---------- Records to use ----------
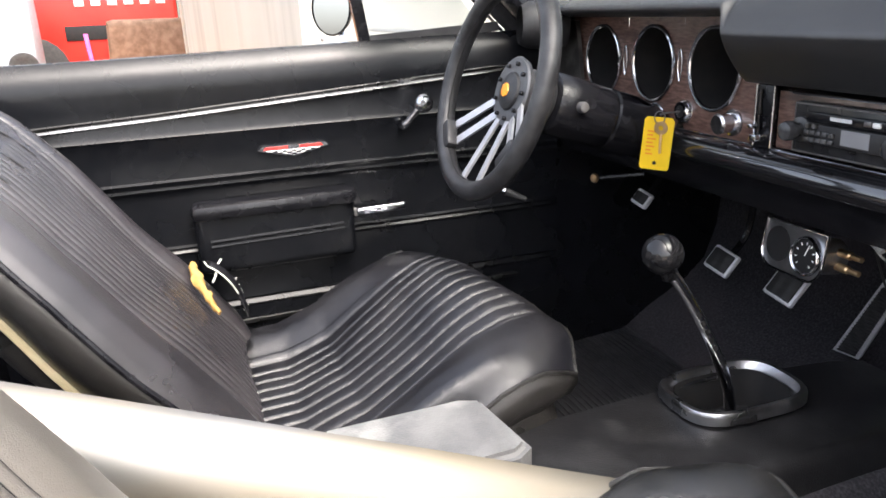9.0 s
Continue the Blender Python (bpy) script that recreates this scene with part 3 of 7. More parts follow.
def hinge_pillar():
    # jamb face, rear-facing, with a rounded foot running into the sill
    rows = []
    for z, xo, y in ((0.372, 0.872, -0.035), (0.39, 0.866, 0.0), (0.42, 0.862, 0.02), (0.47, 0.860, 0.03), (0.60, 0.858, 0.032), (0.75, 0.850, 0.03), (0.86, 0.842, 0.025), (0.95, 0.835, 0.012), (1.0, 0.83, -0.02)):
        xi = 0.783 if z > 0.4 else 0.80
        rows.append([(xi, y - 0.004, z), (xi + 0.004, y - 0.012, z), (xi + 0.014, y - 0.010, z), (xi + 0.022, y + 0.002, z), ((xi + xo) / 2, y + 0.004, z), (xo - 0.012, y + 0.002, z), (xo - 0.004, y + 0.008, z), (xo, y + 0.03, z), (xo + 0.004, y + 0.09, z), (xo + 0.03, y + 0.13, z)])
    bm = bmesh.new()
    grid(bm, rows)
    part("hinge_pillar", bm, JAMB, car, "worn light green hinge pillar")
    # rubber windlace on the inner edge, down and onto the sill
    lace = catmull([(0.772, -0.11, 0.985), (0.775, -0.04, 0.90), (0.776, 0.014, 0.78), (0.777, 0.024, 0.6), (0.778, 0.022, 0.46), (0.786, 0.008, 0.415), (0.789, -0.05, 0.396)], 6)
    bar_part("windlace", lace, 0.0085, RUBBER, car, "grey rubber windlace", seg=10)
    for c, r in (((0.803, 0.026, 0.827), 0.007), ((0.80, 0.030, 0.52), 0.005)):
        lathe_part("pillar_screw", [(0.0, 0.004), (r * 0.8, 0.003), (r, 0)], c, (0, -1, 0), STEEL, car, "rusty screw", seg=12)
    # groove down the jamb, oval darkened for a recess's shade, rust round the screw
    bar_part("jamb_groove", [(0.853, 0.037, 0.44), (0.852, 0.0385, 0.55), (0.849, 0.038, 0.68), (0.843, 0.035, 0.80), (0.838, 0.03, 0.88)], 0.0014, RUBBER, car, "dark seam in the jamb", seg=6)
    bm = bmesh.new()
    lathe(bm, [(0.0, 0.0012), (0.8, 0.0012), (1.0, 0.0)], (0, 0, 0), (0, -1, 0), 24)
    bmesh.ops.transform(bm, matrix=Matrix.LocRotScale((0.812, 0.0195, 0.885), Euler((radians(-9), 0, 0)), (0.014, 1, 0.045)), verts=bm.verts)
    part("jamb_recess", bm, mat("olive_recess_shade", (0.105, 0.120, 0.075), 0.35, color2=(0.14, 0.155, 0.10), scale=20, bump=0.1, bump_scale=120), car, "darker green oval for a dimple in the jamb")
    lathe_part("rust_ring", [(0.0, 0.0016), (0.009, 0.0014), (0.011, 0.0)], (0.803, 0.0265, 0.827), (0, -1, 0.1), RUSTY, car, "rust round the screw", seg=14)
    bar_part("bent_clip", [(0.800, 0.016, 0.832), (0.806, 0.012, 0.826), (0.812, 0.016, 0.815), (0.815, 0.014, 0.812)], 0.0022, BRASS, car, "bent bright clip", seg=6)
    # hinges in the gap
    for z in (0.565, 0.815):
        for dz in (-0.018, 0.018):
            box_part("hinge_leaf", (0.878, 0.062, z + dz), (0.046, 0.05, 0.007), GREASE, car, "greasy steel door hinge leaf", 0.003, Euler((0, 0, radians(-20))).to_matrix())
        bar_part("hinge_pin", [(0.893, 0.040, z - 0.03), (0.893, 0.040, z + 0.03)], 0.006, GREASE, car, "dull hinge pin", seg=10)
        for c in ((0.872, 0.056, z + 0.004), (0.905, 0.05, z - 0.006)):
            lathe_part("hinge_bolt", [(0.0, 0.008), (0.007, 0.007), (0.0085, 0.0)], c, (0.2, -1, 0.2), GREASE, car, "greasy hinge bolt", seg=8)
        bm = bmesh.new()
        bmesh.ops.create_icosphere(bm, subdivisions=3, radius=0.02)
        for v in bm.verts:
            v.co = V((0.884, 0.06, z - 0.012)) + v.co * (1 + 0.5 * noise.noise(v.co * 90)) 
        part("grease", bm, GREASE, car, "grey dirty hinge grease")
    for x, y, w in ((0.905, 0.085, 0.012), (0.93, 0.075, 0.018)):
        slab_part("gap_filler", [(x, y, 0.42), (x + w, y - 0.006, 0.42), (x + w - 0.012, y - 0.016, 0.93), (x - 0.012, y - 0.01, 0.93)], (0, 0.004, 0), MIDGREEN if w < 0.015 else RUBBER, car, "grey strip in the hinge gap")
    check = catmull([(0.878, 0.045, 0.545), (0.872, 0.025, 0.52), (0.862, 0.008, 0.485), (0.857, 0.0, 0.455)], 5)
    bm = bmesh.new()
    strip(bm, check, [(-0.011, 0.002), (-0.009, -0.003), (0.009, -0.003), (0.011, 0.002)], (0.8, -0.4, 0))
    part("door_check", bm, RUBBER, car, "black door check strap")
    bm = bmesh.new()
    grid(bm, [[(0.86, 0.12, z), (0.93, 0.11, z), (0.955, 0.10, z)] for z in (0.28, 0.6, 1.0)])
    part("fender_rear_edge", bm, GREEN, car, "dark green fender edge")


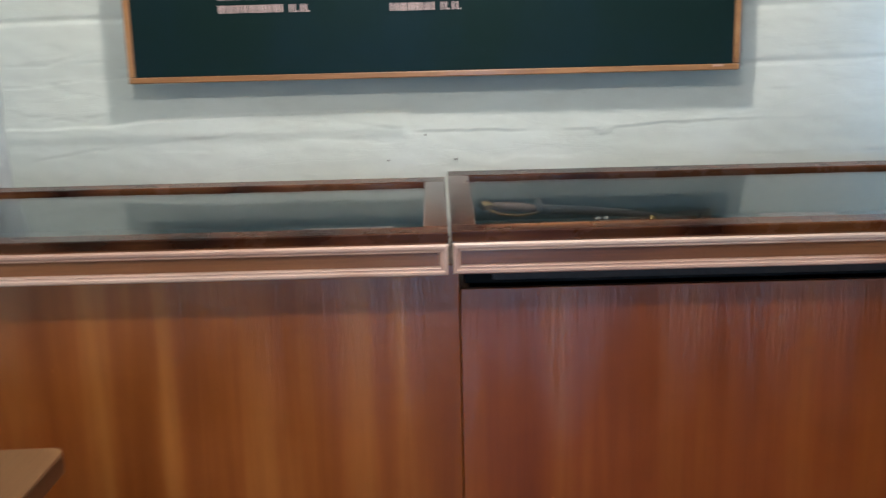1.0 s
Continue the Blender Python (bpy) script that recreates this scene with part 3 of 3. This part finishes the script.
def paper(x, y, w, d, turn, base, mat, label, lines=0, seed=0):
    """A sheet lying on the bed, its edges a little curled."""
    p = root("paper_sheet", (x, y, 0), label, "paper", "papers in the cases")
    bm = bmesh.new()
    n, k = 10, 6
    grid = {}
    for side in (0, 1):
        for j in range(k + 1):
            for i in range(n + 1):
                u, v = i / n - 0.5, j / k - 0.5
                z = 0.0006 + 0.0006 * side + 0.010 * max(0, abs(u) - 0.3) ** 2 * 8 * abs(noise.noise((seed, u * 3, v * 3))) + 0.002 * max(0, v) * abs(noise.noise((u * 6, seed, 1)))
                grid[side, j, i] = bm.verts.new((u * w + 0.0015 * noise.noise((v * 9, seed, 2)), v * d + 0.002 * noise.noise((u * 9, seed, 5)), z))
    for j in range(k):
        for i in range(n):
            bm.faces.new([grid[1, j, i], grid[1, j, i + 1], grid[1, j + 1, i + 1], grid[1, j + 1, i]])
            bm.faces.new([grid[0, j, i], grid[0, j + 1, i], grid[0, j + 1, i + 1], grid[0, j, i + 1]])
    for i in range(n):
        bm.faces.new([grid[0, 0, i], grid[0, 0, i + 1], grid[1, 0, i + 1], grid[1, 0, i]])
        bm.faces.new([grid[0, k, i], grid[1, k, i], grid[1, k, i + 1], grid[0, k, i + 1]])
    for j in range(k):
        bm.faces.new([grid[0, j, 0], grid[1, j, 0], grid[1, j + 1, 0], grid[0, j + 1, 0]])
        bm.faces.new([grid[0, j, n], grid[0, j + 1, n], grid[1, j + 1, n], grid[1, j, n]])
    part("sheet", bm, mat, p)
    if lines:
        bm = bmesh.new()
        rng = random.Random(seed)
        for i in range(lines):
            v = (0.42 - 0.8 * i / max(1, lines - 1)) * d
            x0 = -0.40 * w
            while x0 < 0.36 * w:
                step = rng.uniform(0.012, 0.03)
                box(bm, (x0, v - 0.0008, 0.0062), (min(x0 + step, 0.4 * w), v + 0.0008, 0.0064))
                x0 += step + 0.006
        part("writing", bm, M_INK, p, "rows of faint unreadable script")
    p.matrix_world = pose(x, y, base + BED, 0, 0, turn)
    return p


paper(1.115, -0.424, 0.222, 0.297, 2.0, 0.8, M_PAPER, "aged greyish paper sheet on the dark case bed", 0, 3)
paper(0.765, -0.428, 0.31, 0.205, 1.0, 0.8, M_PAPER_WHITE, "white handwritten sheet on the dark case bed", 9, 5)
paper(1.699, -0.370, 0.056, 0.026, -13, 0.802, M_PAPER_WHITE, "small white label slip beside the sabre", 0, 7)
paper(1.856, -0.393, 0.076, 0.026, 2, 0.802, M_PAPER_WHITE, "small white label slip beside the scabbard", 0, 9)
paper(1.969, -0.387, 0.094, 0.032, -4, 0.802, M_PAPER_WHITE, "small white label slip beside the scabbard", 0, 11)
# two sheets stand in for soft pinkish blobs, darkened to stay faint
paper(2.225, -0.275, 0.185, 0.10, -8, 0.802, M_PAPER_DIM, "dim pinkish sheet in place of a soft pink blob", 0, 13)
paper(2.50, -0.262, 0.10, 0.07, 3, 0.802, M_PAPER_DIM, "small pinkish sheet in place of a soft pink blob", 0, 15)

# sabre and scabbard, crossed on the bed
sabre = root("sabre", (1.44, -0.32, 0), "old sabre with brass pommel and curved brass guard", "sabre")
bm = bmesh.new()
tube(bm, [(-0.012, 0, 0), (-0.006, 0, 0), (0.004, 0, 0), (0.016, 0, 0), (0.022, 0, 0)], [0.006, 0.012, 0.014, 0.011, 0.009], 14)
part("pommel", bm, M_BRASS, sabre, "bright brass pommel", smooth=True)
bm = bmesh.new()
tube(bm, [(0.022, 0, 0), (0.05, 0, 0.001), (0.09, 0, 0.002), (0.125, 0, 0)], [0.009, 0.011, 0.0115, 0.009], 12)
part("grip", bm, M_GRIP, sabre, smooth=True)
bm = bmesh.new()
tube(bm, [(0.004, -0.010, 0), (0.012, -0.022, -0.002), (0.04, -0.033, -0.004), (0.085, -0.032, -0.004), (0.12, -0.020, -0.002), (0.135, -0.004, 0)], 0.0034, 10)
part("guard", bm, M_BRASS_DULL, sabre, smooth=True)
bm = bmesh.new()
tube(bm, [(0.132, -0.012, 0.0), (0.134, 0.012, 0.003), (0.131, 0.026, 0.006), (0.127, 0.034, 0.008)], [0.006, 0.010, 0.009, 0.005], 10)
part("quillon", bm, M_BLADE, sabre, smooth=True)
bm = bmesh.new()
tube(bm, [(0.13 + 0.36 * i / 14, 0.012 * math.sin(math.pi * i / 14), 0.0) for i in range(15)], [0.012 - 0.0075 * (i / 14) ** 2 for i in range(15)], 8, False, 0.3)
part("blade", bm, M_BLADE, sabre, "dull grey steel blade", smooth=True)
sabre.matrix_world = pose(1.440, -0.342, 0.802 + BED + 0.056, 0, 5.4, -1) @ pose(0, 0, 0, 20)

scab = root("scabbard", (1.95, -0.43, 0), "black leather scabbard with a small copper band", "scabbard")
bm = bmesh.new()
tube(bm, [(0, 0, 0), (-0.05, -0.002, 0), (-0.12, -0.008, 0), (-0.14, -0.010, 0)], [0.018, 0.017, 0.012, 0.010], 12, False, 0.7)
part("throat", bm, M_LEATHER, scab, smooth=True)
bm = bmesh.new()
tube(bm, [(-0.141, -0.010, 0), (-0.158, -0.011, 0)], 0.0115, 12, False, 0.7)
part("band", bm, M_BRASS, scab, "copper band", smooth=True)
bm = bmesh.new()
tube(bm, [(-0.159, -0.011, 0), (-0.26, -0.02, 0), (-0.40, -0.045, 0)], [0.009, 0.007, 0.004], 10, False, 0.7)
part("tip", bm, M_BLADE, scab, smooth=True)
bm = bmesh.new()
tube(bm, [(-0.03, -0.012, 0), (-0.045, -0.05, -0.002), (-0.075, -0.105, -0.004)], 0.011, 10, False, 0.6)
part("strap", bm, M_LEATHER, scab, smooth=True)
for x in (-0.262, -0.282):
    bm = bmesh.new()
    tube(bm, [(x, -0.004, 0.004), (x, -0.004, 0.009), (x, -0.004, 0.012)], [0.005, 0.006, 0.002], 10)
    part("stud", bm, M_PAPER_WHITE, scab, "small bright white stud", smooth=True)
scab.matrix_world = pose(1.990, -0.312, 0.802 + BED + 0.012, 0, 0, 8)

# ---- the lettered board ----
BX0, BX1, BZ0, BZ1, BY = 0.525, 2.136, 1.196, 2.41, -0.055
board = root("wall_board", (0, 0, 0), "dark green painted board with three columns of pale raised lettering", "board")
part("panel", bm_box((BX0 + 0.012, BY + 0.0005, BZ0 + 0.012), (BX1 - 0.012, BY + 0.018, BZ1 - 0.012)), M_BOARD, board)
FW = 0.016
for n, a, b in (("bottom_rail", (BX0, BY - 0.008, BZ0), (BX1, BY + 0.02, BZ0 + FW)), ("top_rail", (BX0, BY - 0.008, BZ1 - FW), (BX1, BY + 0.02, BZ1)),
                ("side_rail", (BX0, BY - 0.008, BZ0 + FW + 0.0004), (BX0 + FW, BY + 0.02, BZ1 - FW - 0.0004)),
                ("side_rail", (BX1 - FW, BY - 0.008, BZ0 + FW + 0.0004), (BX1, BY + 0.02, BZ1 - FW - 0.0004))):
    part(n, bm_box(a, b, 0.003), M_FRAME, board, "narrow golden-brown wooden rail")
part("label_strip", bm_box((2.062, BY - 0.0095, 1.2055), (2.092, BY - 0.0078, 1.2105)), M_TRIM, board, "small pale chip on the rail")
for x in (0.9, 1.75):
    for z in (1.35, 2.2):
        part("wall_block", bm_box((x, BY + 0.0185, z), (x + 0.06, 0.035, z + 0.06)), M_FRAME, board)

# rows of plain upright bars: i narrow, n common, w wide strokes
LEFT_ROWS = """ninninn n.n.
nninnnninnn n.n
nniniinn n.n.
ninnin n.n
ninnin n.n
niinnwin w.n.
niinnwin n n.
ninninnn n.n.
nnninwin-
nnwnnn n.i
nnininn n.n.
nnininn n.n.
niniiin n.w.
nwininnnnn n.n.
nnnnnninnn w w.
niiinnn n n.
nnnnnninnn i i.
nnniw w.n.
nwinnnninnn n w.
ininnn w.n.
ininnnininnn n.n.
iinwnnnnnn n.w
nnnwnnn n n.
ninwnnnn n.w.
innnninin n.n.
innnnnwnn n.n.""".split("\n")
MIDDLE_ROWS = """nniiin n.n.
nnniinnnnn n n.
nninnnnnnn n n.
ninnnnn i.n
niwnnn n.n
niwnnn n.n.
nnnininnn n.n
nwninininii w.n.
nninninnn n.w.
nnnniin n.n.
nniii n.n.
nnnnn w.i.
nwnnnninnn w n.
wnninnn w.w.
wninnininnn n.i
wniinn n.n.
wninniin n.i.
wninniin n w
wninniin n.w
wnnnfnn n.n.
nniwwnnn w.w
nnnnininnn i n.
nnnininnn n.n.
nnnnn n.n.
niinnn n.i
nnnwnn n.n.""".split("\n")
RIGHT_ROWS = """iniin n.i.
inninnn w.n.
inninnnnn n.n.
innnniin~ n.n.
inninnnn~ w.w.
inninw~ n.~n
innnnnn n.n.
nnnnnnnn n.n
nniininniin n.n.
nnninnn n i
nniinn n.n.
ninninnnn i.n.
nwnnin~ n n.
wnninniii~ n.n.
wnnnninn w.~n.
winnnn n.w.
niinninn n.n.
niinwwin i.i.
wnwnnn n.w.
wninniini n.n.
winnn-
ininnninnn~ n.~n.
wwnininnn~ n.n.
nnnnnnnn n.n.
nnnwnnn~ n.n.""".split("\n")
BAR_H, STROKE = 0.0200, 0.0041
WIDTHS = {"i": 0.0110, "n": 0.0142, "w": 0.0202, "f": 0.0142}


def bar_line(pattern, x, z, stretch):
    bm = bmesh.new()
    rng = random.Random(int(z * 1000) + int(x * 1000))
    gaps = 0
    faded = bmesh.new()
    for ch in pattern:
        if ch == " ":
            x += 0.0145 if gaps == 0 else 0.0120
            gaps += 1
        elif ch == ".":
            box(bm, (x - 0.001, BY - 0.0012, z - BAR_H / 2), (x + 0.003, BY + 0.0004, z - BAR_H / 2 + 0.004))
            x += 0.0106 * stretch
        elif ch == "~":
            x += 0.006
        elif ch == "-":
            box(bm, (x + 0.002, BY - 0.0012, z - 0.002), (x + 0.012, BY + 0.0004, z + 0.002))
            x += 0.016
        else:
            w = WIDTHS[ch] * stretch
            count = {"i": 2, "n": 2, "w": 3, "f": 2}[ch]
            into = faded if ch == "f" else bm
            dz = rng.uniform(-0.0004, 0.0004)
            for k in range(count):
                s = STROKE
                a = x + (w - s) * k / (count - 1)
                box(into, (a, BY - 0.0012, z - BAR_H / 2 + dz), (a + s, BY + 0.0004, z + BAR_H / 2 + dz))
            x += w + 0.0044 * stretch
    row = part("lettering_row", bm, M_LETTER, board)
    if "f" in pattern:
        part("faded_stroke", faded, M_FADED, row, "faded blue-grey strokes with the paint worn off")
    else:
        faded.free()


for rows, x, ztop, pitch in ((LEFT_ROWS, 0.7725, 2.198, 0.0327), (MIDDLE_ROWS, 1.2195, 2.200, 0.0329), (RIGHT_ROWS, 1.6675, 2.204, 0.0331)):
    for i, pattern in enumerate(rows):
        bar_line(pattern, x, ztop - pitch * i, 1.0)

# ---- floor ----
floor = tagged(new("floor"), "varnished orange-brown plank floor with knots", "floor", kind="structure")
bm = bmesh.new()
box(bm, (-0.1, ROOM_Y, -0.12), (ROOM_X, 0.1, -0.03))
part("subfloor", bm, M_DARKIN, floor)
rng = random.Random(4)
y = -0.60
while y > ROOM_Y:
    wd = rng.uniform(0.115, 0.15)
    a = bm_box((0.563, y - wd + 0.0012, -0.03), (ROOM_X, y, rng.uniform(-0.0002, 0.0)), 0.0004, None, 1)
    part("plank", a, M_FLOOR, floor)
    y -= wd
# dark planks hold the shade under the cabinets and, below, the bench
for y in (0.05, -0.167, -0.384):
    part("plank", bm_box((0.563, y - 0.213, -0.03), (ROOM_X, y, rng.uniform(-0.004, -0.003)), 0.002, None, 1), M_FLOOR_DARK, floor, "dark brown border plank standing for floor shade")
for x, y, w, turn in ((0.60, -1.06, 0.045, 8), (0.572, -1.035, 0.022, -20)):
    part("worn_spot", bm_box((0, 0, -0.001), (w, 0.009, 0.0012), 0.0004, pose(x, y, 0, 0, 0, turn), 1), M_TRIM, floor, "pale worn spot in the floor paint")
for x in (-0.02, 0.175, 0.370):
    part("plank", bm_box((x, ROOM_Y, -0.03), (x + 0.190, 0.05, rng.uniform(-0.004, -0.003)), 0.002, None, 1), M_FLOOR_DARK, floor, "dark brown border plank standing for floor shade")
----------
Task to complete
Find all lines where the word "Continue" appears. Copy them.

Result for this task
Continue the Blender Python (bpy) script that recreates this scene with part 3 of 7. More parts follow.
Continue the Blender Python (bpy) script that recreates this scene with part 3 of 3. This part finishes the script.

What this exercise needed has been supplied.